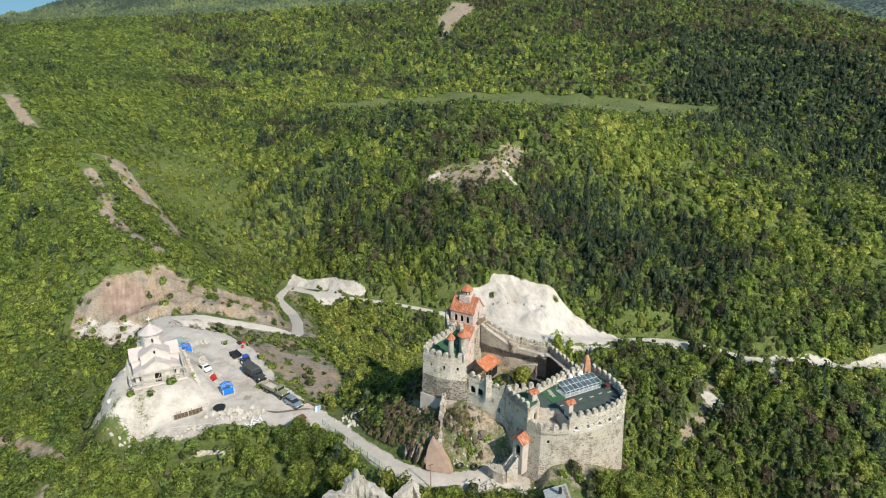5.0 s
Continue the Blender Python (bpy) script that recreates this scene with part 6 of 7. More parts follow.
def add_canopy(x, y, turn, w, d, h):
    c = thing("market_tent", "blue and white striped canvas tent", "tent", "striped tents")
    blue = plain("blue_canvas", (0.015, 0.16, 0.58), 0.7, 0, 0.1)
    white = plain("white_canvas", (0.75, 0.78, 0.80), 0.7, 0, 0.05)
    for k, (px, py) in enumerate(((-w / 2, -d / 2), (w / 2, -d / 2), (-w / 2, d / 2), (w / 2, d / 2))):
        part("post", rod(fresh(), (px, py, 0), (px, py, h), 0.05, 6), MAT["white_metal"], c)
    n = 7
    for k in range(n):
        bm = fresh()
        edges = (0, 0.22, 0.27, 0.48, 0.53, 0.74, 0.79, 1)
        y0, y1 = -d / 2 + d * edges[k], -d / 2 + d * edges[k + 1]
        for a, b in (((-w / 2 - 0.1, h), (0, h + 0.55)), ((0, h + 0.55), (w / 2 + 0.1, h))):
            v = [bm.verts.new(p) for p in ((a[0], y0, a[1]), (b[0], y0, b[1]), (b[0], y1, b[1]), (a[0], y1, a[1]))]
            u = [bm.verts.new((p.co.x, p.co.y, p.co.z - 0.04)) for p in v]
            for i in range(4):
                bm.faces.new((u[i], u[(i + 1) % 4], v[(i + 1) % 4], v[i]))
            bm.faces.new(v)
            bm.faces.new(u[::-1])
        part("roof_stripe", bm, blue if k % 2 == 0 else white, c)
    for sy in (-1, 1):
        bm = fresh()
        prism(bm, [(-w / 2, sy * d / 2 - 0.02), (w / 2, sy * d / 2 - 0.02), (w / 2, sy * d / 2 + 0.02), (-w / 2, sy * d / 2 + 0.02)], [(-w / 2, sy * d / 2 - 0.02), (w / 2, sy * d / 2 - 0.02), (w / 2, sy * d / 2 + 0.02), (-w / 2, sy * d / 2 + 0.02)], 0.5 if sy < 0 else h - 0.4, h)
        part("side_curtain", bm, blue, c)
    park(c, x, y, turn)


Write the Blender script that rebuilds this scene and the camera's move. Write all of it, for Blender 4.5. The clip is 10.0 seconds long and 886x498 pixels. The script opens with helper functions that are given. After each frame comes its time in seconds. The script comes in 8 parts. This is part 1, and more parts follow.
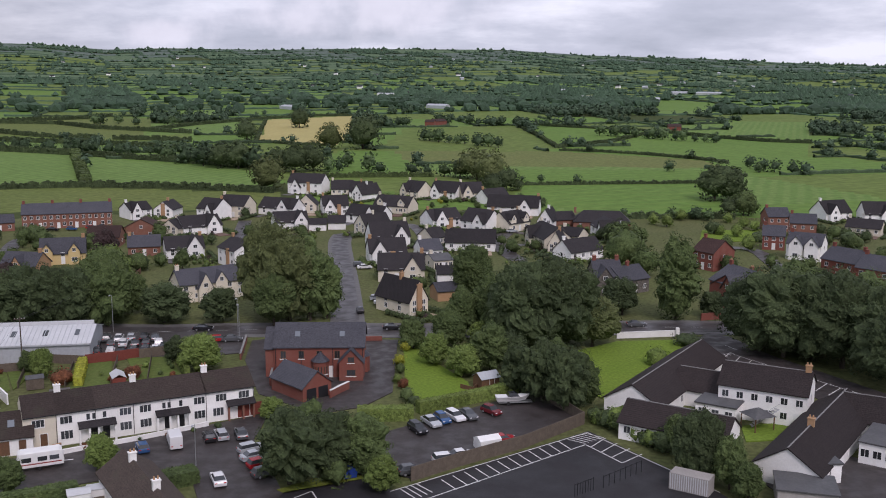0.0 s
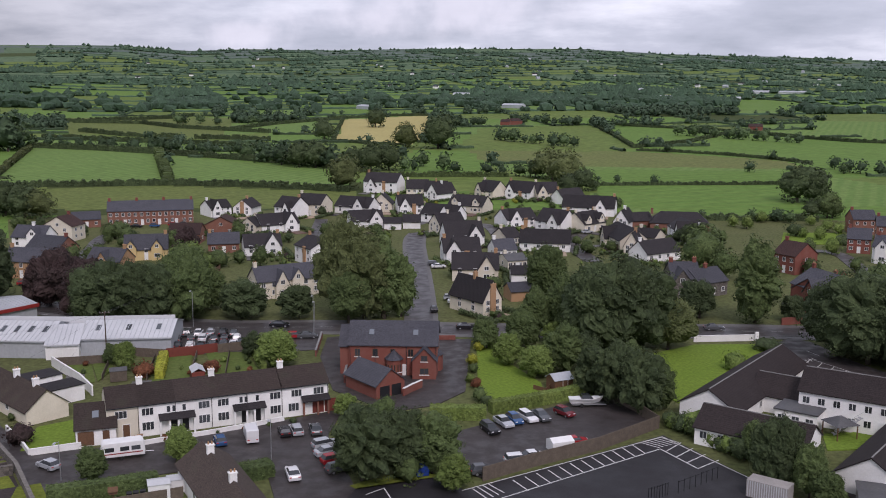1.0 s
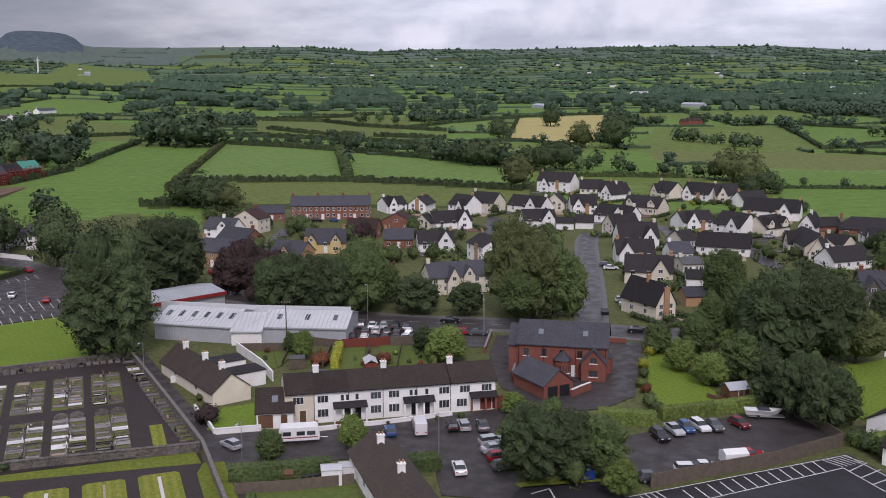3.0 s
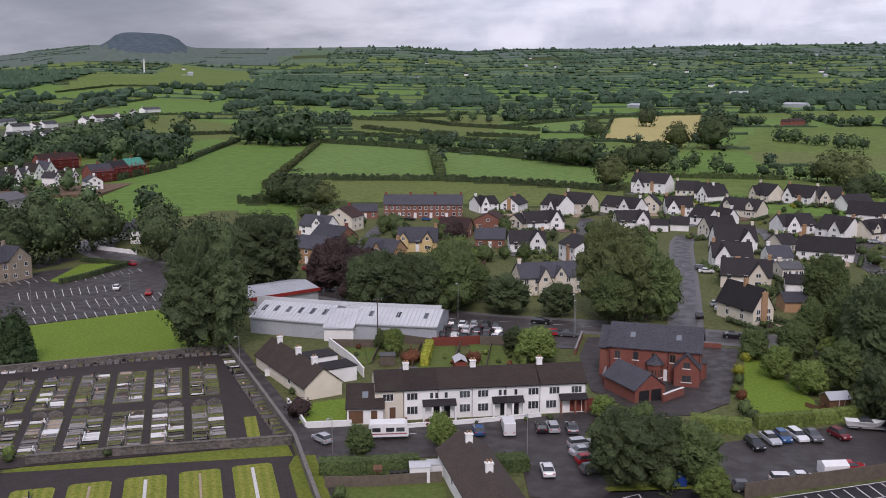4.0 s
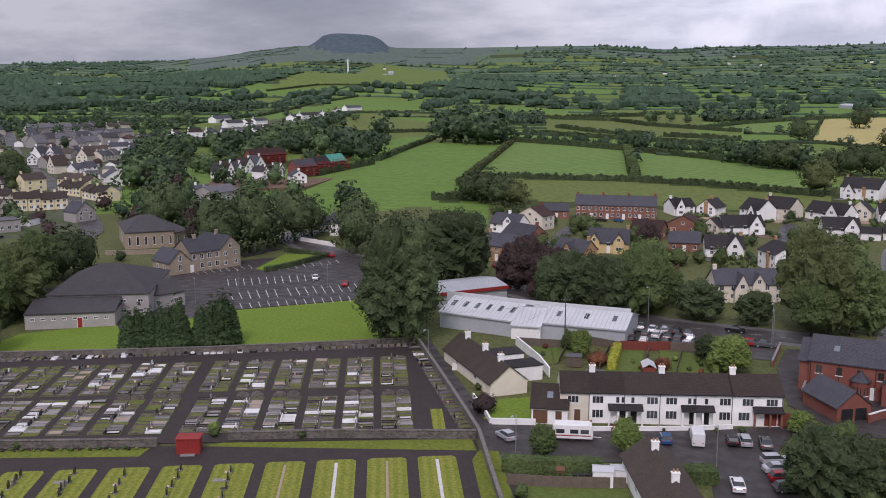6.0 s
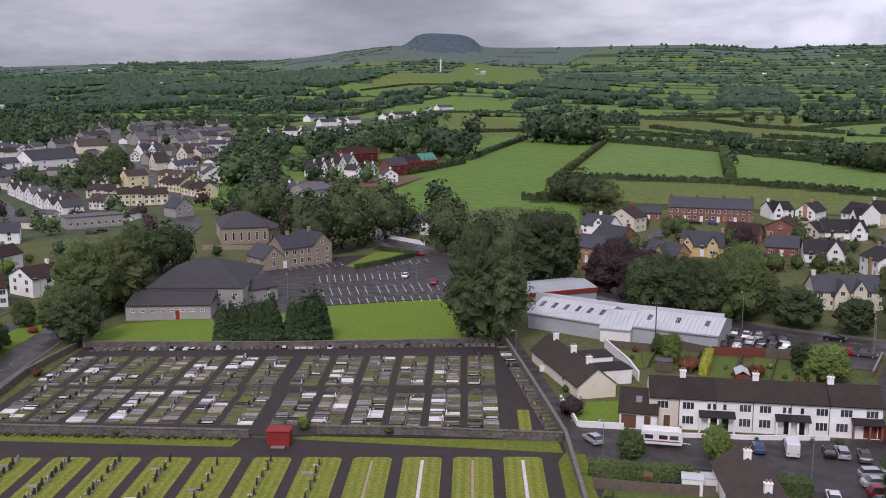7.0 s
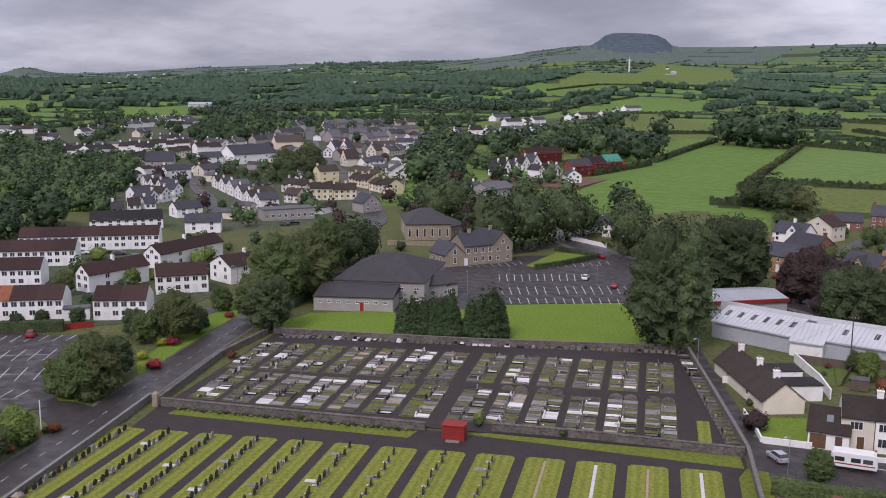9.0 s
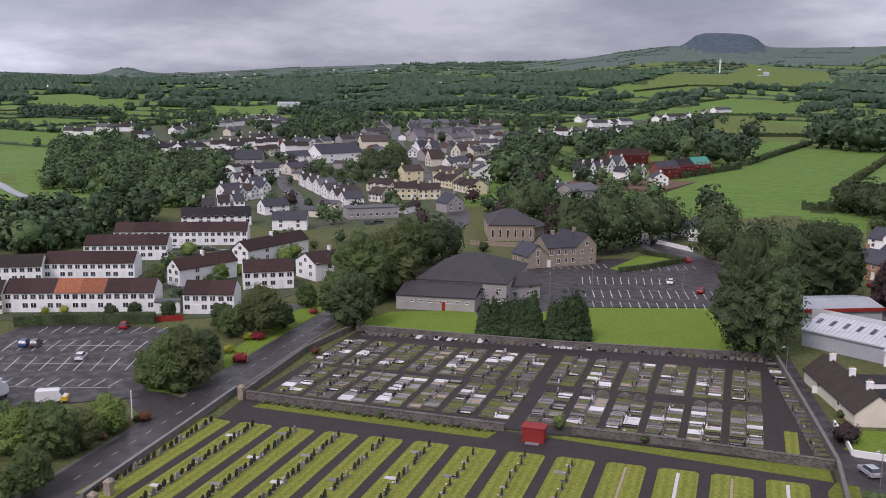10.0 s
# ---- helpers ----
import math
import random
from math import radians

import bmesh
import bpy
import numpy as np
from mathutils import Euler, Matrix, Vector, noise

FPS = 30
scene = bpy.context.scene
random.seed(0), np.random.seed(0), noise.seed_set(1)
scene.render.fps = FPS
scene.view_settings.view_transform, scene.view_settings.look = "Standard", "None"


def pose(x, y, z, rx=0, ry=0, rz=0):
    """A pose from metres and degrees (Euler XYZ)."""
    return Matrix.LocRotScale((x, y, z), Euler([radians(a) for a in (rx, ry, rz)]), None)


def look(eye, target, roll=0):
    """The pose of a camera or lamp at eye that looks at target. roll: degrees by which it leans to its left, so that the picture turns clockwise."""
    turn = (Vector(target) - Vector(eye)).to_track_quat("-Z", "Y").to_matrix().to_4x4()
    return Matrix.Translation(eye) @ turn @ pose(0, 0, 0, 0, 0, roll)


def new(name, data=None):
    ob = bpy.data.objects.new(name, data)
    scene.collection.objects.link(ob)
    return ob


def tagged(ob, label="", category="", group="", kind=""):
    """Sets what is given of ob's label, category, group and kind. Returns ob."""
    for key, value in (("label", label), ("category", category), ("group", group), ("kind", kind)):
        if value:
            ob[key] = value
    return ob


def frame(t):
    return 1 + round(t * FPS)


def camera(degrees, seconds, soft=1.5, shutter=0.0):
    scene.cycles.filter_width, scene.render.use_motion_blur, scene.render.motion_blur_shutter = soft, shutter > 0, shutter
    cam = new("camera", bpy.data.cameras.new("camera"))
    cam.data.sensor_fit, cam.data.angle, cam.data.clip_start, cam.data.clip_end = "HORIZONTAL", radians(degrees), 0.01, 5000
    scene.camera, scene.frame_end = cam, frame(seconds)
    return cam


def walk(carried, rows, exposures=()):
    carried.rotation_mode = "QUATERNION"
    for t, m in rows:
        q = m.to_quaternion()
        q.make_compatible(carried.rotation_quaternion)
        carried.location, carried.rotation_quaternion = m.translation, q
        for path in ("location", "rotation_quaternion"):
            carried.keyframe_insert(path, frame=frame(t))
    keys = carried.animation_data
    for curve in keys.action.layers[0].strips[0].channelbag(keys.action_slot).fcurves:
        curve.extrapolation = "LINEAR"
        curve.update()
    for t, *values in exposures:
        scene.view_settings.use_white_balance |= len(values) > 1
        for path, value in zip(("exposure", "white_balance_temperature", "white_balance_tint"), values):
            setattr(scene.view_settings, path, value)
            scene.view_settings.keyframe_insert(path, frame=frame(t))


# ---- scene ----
● ● ● ● ●
[Instructions for the task]: For each line of the listing that holds the word "this", show that line.

[Expected answer]:
Continue the Blender Python (bpy) script that recreates this scene with part 6 of 7. More parts follow.
Write the Blender script that rebuilds this scene and the camera's move. Write all of it, for Blender 4.5. The clip is 10.0 seconds long and 886x498 pixels. The script opens with helper functions that are given. After each frame comes its time in seconds. The script comes in 8 parts. This is part 1, and more parts follow.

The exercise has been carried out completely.